Wat is hij leeg, denk ik een beetje verdrietig. Maar het was goed om hem te bezoeken vanmiddag. Hij leek er echt van te genieten. En dan rijden we door naar Amsterdam, om gezellig bij E. te gaan eten.

dinsdag 28 november 2023

Braille chocoladeletters

Kinderen van de Visio-scholen in Nederland werden vandaag verrast met braille chocoladeletters. Het stond in veel verschillende berichtjes van allerlei (online) kranten en Hart van Nederland besteedde er aandacht aan.

Leuk, dacht ik toen ik het las.
Maar toen ik er even over doordacht, twijfelde ik erover of het nou echt zo leuk was. Ja, het is natuurlijk hartstikke leuk om chocola te krijgen. En de grotere kinderen mochten ook nog zelf letters maken door chocola in braille-mallen te gieten. Superleuk! Maar wat een vreemde argumenten waren er om dit te doen.

“Het is heel jammer als je een letter krijgt en iemand anders moet zeggen dat het een ‘s’ is of dat het een ‘p’ is”, zegt kleuterjuf Ingrid in Hart van Nederland. Waarom is dat dan zo jammer? Het feit dat een kind (nog) niet kan lezen, heeft volgens mij nog nooit iemand er van weerhouden het een chocoladeletter te geven.
Het lijkt mij juist een leuke manier om kennis te maken met ‘je eigen letter’. De letter die je ziende broertjes, zusjes, vriendjes of vriendinnetjes ook kennen. In chocola uitgevoerd zijn die letters ook prima te voelen.

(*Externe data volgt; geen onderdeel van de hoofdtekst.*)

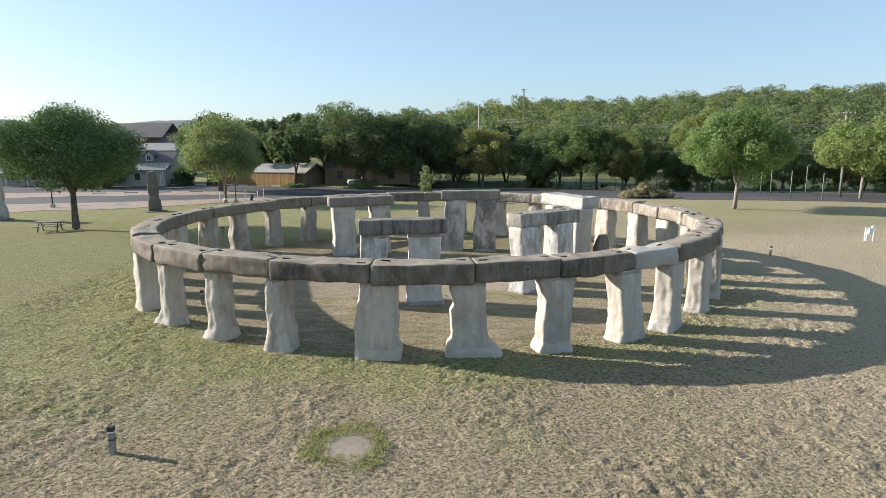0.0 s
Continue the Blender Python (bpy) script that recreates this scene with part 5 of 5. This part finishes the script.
# ---- grass ----
def grass_blades(name, count, area, keep, h, leaf, seed, label):
    """Short separate blades over an area (x0, x1, y0, y1), where keep(x, y) allows."""
    r = np.random.default_rng(seed)
    x = area[0] + (area[1] - area[0]) * r.random(count)
    y = area[2] + (area[3] - area[2]) * r.random(count)
    k = r.random(count) < keep(x, y)
    x, y = x[k], y[k]
    n = len(x)
    a = 2 * math.pi * r.random(n)
    hh = h * (0.5 + r.random(n))
    w = hh * 0.22
    gi = np.clip(np.searchsorted(gx, x) - 1, 0, len(gx) - 2)
    gj = np.clip(np.searchsorted(gy, y) - 1, 0, len(gy) - 2)
    z = GZ[gj, gi] - 0.006
    lx, ly = r.normal(0, 0.55, n) * hh, r.normal(0, 0.55, n) * hh
    dx, dy = np.cos(a) * w, np.sin(a) * w
    v = np.stack([np.stack([x - dx, y - dy, z], 1), np.stack([x + dx, y + dy, z], 1),
                  np.stack([x + lx + dx * 0.3, y + ly + dy * 0.3, z + hh], 1), np.stack([x + lx - dx * 0.3, y + ly - dy * 0.3, z + hh], 1)], 1).reshape(-1, 3)
    tagged(leaf_object(name, v, np.arange(n * 4).reshape(-1, 4), leaf), label, "grass", kind="stuff")


M_STRAW = leaf_material("straw_grass", (0.16, 0.125, 0.08), (0.33, 0.27, 0.175), 0.2)
M_GREENGRASS = leaf_material("green_grass", (0.115, 0.13, 0.045), (0.25, 0.255, 0.11), 0.25)


def patchy(x, y, f, s):
    return np.array([noise.noise((px * f, py * f, s)) for px, py in zip(x, y)])


def patch_of_green(x, y):
    near_left = np.clip((4.0 - x) / 14.0, 0.05, 1.0) * np.clip((y - 9.0) / 6.0, 0.15, 1.0)
    return np.clip(2.6 * (patchy(x, y, 0.8, 2.0) - 0.12) + 1.6 * patchy(x, y, 3.0, 6.0), 0.0, 0.95) * near_left


grass_blades("green_blades", 170000, (-18, 14, 8.5, 22), patch_of_green, 0.036, M_GREENGRASS, 92, "short green grass patches in the dry lawn")
feet = [(CX + (RING + sh) * math.cos(radians(dg)), CY + (RING + sh) * math.sin(radians(dg))) for dg, sh, _ in UPRIGHTS] + [g[0] for g in GATES] + [g[1] for g in GATES]


def round_feet(x, y):
    d = np.full(len(x), 9.0)
    for px, py in feet:
        d = np.minimum(d, np.hypot(x - px, y - py))
    return np.where((d > 0.62) & (d < 1.5), 0.42 * (patchy(x, y, 0.8, 5.0) > 0.02), 0.0)


def round_patch(x, y):
    d = np.hypot((x + 2.1) / 1.08, (y - 12.5) / 1.2)
    return np.where((d > 0.36) & (d < 1.0), np.clip(0.9 - 2.4 * np.abs(d - 0.62) + 1.1 * patchy(x, y, 1.5, 4.0), 0, 1), 0.0)


M_PATCHGRASS = leaf_material("patch_grass", (0.17, 0.17, 0.075), (0.31, 0.295, 0.15), 0.35)
grass_blades("patch_grass", 9000, (-3.5, -0.7, 11.1, 13.9), round_patch, 0.05, M_PATCHGRASS, 97, "longer yellow-green grass round the bare patch")
grass_blades("uncut_tufts", 150000, (-15.5, 14, 10.5, 46), round_feet, 0.06, M_GREENGRASS, 93, "longer uncut grass round the feet of the stones")


def weeds(x, y):
    r = np.hypot(x - CX, y - CY)
    inside = (r < 12.4) & (np.hypot(x - 1.5, y - 29.5) > 3.6)
    return np.where(inside, np.clip(2.2 * (patchy(x, y, 1.9, 7.0) - 0.3) + 0.8 * (patchy(x, y, 0.3, 8.0) - 0.1), 0.0, 0.9), 0.0)


grass_blades("weed_tufts", 170000, (-13.5, 12, 19, 44), weeds, 0.035, M_GREENGRASS, 94, "scattered low weeds and grass on the worn soil inside the ring")
grass_blades("dry_stubble", 130000, (-13.5, 12, 19, 44), lambda x, y: np.clip(0.3 + 1.2 * patchy(x, y, 0.9, 3.0), 0.0, 0.9) * (np.hypot((x - 1.2) * 0.8, y - 29.6) > 3.6), 0.02, M_STRAW, 95, "thin dry stubble on the worn soil inside the ring")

Lijkt me ook eigenlijk veel inclusiever dan aparte braille-letters.
“Ik heb er nooit zoveel problemen mee gehad,” (met gewone letters dus) zegt het slechtziende jongetje Rishil in het filmpje. “Maar het is wel vet.”
“En weet je, hij is heel groot,” zegt een ander kind blij. En hij neemt een hap van z’n braille-chocola.
Ach ja, chocola is chocola. Zou het de kinderen nou echt veel uitmaken of ze het kunnen lezen?

zondag 26 november 2023

Negenduizend

Ik hou van tellen, of liever gezegd: ik ben een beetje een dwangmatige teller. Als ik bijvoorbeeld op het station sta te wachten, tel ik de seconden af tot de trein komt. Als ik wandel, wil ik graag weten hoeveel kilometers ik heb afgelegd en dat geldt ook op de fiets: de kilometerteller is mijn vriend.

Sinds januari 2021 heb ik een elektrische fiets. In eerste instantie om mee op fietsvakantie te gaan, maar ik ga er ook regelmatig mee naar m’n werk. Zeker als het weer meezit, is het toch wel de beste manier van woon-werkverkeer. Sinds H. met pensioen is, heb ik meestal wel de beschikking over een auto, maar vooral het laatste jaar staat het verkeer ook hier steeds vaker vast. En het is best lekker om langs een rij stilstaande auto’s stevig door te kunnen rijden op je fiets.

km. teller op 8.999.9  km. teller op 9.000.0

Tellen en fietsen … ik had het streven om voor het einde van dit jaar de 9000 kilometer te bereiken. En kijk: de afgelopen week zag ik op een sombere grijze middag mijn kilometerteller van een mooie 8999.9 naar een nog mooiere 9000.0 draaien. Ik ben er speciaal voor gestopt om mijn telefoon op te diepen uit m’n tas uit m’n fietstas en het vast te leggen.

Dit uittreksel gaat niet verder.